━━━━━ Dataset extract ━━━━━
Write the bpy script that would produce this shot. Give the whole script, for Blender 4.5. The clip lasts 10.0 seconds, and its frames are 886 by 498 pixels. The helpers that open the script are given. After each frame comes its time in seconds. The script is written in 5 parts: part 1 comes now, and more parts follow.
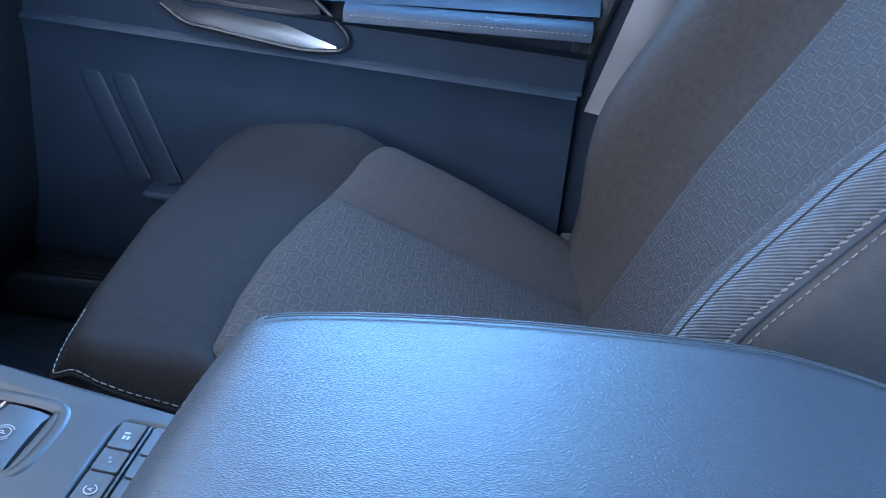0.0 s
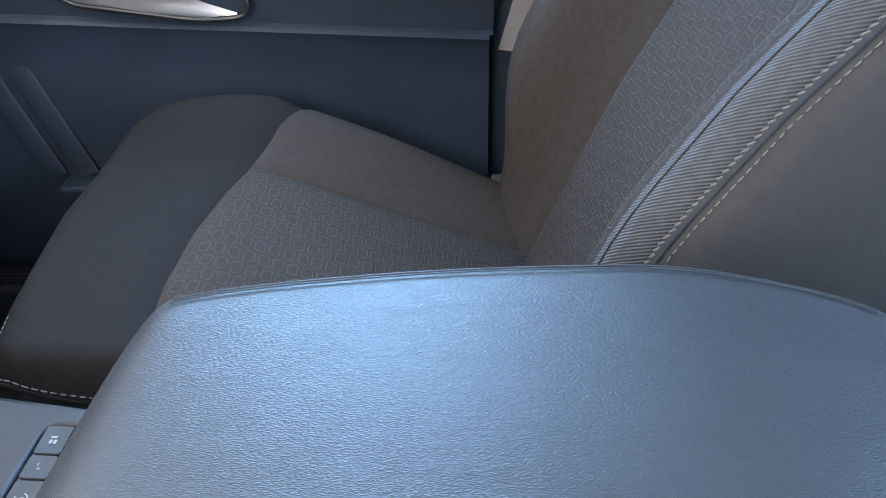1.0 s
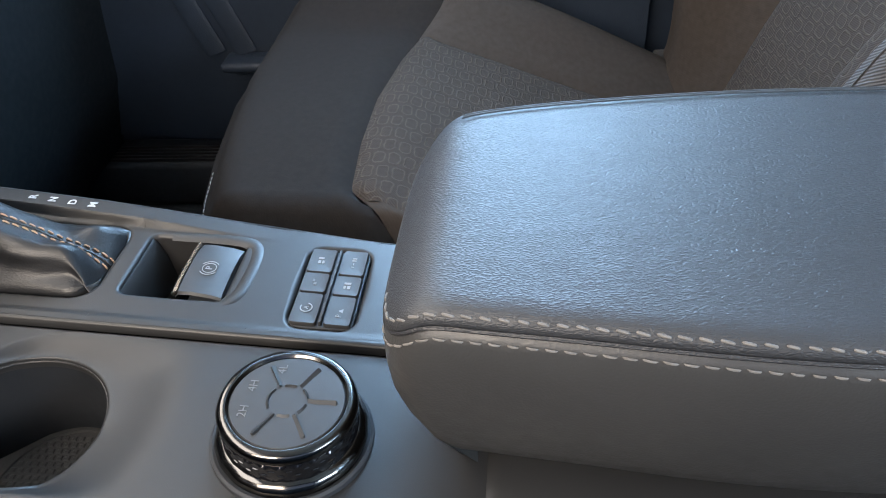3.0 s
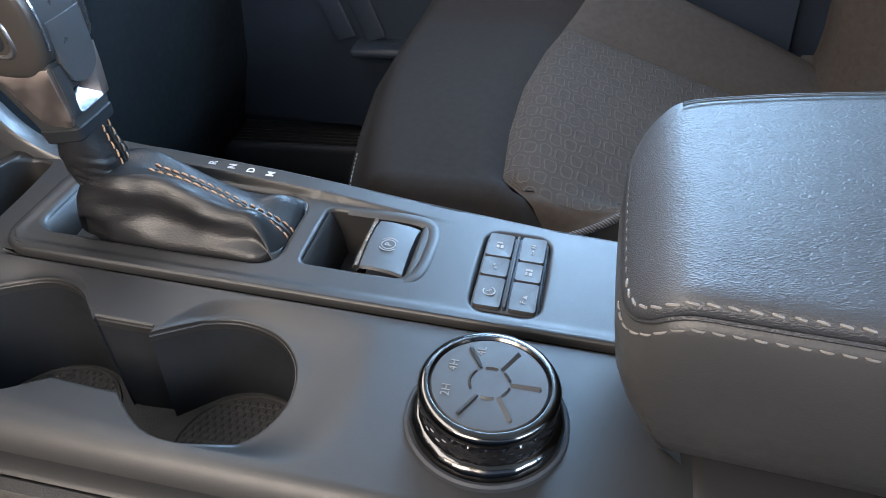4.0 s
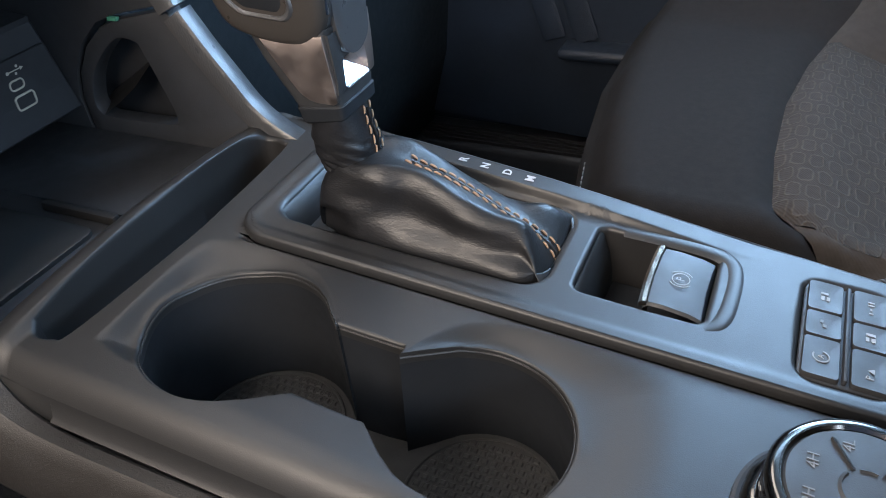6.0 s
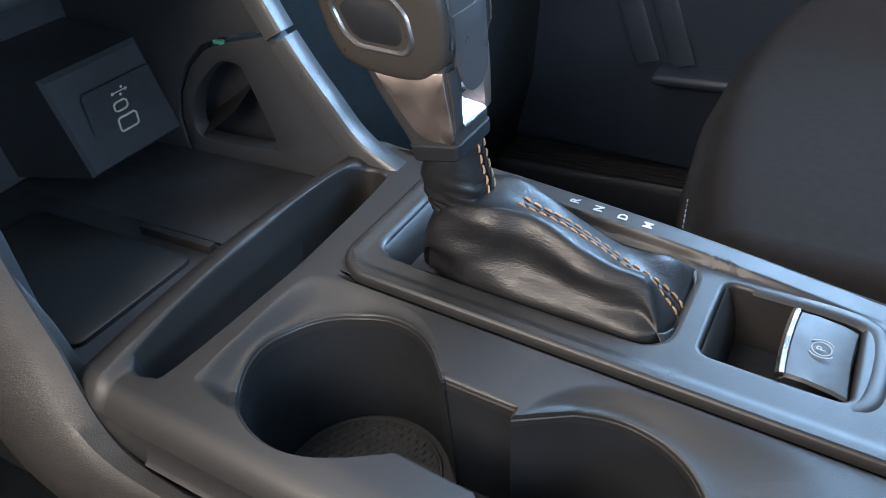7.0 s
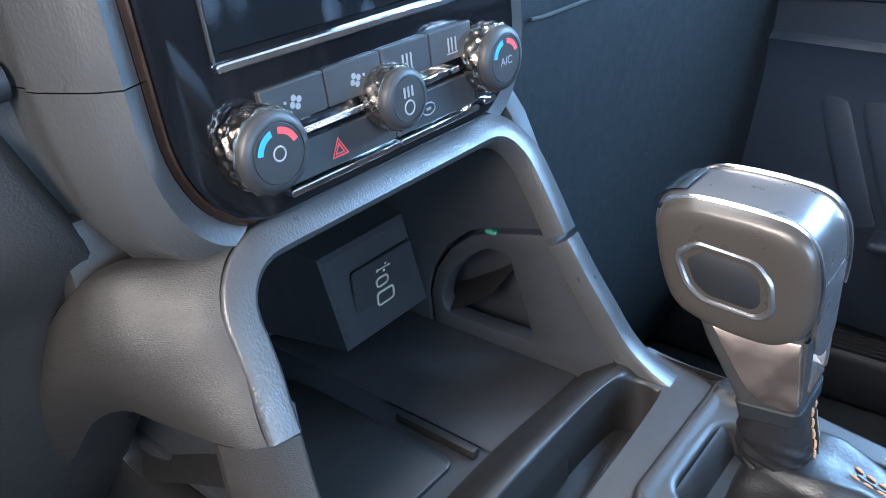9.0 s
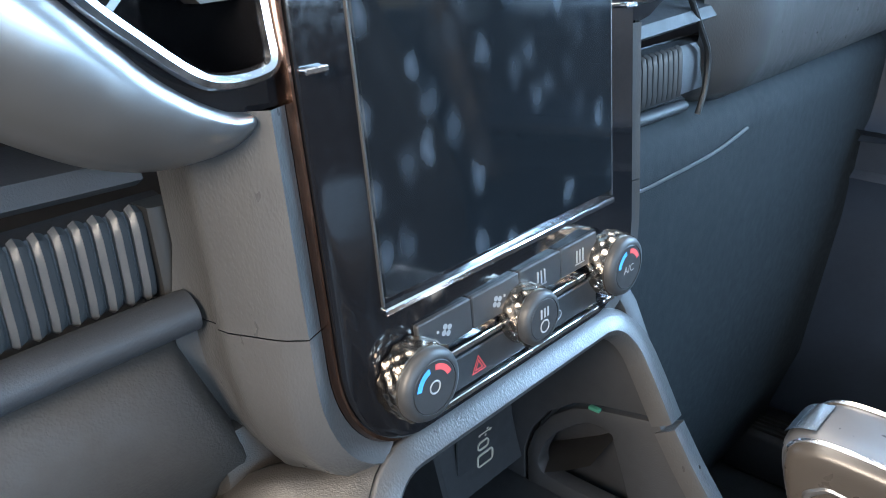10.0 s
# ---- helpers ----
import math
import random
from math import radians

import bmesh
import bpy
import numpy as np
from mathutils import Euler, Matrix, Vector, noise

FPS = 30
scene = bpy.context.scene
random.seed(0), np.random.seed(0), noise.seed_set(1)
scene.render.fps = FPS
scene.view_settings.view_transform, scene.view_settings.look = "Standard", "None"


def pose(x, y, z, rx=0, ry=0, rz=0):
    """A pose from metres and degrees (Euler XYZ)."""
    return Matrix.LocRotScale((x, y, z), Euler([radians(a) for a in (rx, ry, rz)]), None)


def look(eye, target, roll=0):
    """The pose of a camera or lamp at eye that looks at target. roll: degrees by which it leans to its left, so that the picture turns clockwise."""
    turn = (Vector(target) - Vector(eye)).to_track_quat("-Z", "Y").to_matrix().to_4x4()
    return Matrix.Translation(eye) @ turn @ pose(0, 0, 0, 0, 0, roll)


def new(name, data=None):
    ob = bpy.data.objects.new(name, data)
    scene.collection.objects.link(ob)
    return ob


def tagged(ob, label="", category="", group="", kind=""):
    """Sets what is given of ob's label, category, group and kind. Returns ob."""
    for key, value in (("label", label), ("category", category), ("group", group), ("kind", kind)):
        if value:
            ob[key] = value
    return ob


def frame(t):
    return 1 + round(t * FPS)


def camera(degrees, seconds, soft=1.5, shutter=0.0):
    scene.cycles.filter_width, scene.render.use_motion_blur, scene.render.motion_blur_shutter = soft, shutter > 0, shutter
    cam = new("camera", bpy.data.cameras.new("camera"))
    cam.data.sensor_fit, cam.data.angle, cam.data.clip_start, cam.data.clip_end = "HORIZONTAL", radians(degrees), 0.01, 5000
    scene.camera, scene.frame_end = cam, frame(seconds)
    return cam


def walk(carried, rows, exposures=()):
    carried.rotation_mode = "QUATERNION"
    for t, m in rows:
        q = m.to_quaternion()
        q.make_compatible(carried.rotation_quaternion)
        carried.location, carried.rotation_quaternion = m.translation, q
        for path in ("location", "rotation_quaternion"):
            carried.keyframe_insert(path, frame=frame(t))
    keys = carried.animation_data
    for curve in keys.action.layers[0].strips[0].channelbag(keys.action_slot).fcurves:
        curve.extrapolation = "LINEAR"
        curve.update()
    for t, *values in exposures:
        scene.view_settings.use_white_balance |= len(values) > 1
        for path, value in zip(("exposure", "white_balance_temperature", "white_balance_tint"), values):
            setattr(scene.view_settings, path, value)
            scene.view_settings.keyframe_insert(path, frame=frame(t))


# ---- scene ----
━━━━━
Written task:
Reproduce the data word for word, excluding its pictures.

Output for this exercise:
Write the bpy script that would produce this shot. Give the whole script, for Blender 4.5. The clip lasts 10.0 seconds, and its frames are 886 by 498 pixels. The helpers that open the script are given. After each frame comes its time in seconds. The script is written in 5 parts: part 1 comes now, and more parts follow.
0.0 s
1.0 s
3.0 s
4.0 s
6.0 s
7.0 s
9.0 s
10.0 s
# ---- helpers ----
import math
import random
from math import radians

import bmesh
import bpy
import numpy as np
from mathutils import Euler, Matrix, Vector, noise

FPS = 30
scene = bpy.context.scene
random.seed(0), np.random.seed(0), noise.seed_set(1)
scene.render.fps = FPS
scene.view_settings.view_transform, scene.view_settings.look = "Standard", "None"


def pose(x, y, z, rx=0, ry=0, rz=0):
    """A pose from metres and degrees (Euler XYZ)."""
    return Matrix.LocRotScale((x, y, z), Euler([radians(a) for a in (rx, ry, rz)]), None)


def look(eye, target, roll=0):
    """The pose of a camera or lamp at eye that looks at target. roll: degrees by which it leans to its left, so that the picture turns clockwise."""
    turn = (Vector(target) - Vector(eye)).to_track_quat("-Z", "Y").to_matrix().to_4x4()
    return Matrix.Translation(eye) @ turn @ pose(0, 0, 0, 0, 0, roll)


def new(name, data=None):
    ob = bpy.data.objects.new(name, data)
    scene.collection.objects.link(ob)
    return ob


def tagged(ob, label="", category="", group="", kind=""):
    """Sets what is given of ob's label, category, group and kind. Returns ob."""
    for key, value in (("label", label), ("category", category), ("group", group), ("kind", kind)):
        if value:
            ob[key] = value
    return ob


def frame(t):
    return 1 + round(t * FPS)


def camera(degrees, seconds, soft=1.5, shutter=0.0):
    scene.cycles.filter_width, scene.render.use_motion_blur, scene.render.motion_blur_shutter = soft, shutter > 0, shutter
    cam = new("camera", bpy.data.cameras.new("camera"))
    cam.data.sensor_fit, cam.data.angle, cam.data.clip_start, cam.data.clip_end = "HORIZONTAL", radians(degrees), 0.01, 5000
    scene.camera, scene.frame_end = cam, frame(seconds)
    return cam


def walk(carried, rows, exposures=()):
    carried.rotation_mode = "QUATERNION"
    for t, m in rows:
        q = m.to_quaternion()
        q.make_compatible(carried.rotation_quaternion)
        carried.location, carried.rotation_quaternion = m.translation, q
        for path in ("location", "rotation_quaternion"):
            carried.keyframe_insert(path, frame=frame(t))
    keys = carried.animation_data
    for curve in keys.action.layers[0].strips[0].channelbag(keys.action_slot).fcurves:
        curve.extrapolation = "LINEAR"
        curve.update()
    for t, *values in exposures:
        scene.view_settings.use_white_balance |= len(values) > 1
        for path, value in zip(("exposure", "white_balance_temperature", "white_balance_tint"), values):
            setattr(scene.view_settings, path, value)
            scene.view_settings.keyframe_insert(path, frame=frame(t))


# ---- scene ----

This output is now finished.